- Source records:

— START —

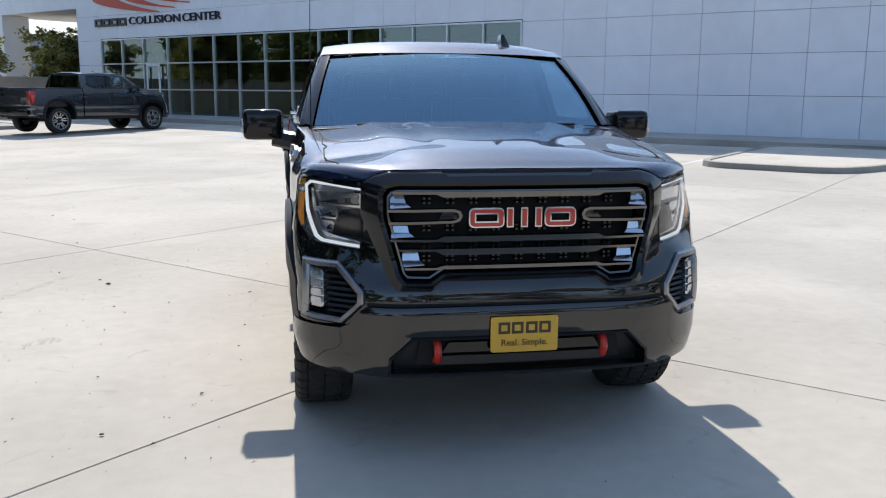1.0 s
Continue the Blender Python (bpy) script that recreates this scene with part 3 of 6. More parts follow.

— END —
— START —

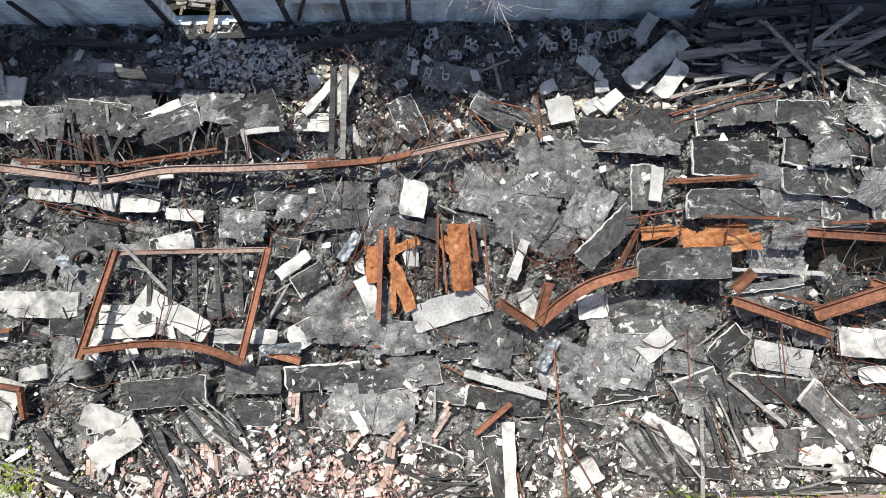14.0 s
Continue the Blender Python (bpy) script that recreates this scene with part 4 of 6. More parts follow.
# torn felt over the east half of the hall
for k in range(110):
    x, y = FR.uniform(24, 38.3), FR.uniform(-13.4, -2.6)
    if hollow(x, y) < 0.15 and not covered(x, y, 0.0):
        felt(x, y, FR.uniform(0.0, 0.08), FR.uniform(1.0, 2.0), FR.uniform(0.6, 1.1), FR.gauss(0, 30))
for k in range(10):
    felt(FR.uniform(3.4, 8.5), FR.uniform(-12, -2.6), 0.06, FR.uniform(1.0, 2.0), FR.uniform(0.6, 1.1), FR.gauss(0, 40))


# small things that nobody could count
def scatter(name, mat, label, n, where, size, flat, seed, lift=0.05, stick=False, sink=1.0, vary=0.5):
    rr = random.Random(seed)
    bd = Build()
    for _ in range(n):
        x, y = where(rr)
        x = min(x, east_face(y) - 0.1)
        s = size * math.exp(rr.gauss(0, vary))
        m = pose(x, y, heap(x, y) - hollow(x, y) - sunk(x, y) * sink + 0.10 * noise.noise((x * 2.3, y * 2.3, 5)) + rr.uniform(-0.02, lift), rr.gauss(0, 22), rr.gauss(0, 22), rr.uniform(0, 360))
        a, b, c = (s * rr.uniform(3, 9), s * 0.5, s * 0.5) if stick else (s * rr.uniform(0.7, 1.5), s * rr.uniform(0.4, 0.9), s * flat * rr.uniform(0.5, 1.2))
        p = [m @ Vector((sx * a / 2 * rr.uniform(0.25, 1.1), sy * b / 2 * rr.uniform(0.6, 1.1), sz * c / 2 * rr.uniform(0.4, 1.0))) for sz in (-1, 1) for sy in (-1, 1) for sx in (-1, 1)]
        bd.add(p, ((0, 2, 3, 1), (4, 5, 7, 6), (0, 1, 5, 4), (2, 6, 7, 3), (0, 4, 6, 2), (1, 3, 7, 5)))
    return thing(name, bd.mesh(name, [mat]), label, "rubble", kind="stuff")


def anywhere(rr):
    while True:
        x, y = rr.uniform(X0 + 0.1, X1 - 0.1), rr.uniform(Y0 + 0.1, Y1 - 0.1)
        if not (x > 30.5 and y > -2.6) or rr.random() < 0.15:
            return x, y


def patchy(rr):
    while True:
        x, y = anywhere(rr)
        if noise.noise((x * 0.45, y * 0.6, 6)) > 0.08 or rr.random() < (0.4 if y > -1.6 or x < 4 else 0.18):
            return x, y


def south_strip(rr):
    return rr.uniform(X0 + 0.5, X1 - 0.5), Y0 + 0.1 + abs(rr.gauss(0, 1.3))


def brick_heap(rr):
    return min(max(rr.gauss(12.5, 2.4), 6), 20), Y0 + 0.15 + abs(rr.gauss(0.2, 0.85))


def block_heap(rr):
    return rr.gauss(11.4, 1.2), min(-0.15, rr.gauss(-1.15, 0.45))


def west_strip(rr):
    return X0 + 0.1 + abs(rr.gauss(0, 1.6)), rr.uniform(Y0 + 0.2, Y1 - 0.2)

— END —
— START —

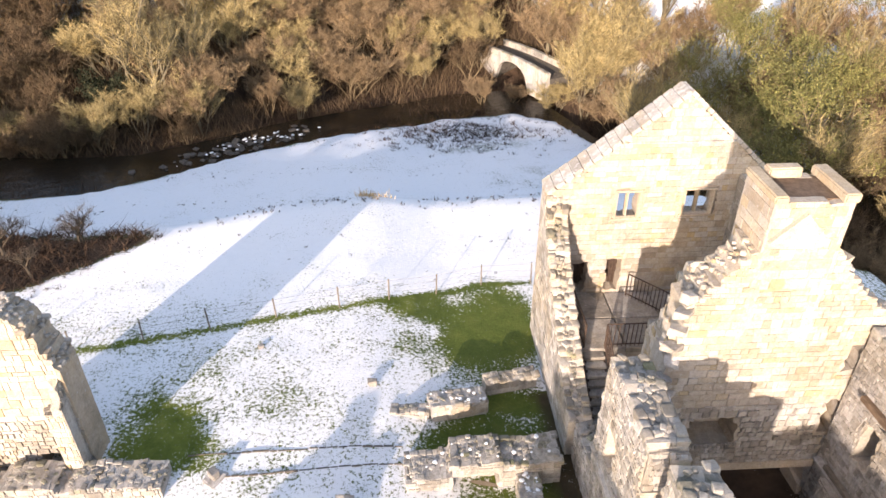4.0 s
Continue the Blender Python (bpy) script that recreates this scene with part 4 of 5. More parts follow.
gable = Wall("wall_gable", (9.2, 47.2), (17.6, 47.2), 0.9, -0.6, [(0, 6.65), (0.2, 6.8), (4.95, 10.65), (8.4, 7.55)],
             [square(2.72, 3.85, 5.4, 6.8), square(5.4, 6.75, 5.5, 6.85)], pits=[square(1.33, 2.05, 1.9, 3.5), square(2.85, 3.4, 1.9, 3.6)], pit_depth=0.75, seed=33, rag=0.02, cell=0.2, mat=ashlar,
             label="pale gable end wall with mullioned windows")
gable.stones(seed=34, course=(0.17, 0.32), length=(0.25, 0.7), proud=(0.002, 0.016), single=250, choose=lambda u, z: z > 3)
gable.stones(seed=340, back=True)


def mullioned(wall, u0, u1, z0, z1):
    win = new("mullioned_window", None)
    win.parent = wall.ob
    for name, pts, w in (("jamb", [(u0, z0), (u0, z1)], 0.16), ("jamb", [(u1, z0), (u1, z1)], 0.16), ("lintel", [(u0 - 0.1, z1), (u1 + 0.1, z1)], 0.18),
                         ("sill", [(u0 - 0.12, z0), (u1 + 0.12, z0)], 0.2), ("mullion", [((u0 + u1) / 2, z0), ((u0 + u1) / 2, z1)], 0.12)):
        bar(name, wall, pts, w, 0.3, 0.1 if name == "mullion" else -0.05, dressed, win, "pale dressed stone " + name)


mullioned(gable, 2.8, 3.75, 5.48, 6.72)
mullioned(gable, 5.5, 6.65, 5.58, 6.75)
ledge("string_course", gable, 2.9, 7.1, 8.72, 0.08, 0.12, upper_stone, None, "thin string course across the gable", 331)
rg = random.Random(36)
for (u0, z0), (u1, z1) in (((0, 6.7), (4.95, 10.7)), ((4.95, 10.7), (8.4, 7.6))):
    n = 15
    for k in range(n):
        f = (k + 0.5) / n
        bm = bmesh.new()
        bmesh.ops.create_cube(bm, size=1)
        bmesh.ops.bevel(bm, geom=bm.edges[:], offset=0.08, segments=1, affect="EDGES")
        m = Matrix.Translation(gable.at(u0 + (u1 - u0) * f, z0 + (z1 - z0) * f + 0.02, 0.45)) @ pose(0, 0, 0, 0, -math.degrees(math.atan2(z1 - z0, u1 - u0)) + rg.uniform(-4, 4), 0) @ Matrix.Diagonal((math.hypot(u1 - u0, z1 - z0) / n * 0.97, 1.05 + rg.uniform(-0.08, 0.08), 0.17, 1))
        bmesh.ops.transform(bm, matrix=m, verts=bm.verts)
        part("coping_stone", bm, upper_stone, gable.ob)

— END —

- Your task: Look through the material above and pick out each line holding the word "Continue".

- Full output:
Continue the Blender Python (bpy) script that recreates this scene with part 3 of 6. More parts follow.
Continue the Blender Python (bpy) script that recreates this scene with part 4 of 6. More parts follow.
Continue the Blender Python (bpy) script that recreates this scene with part 4 of 5. More parts follow.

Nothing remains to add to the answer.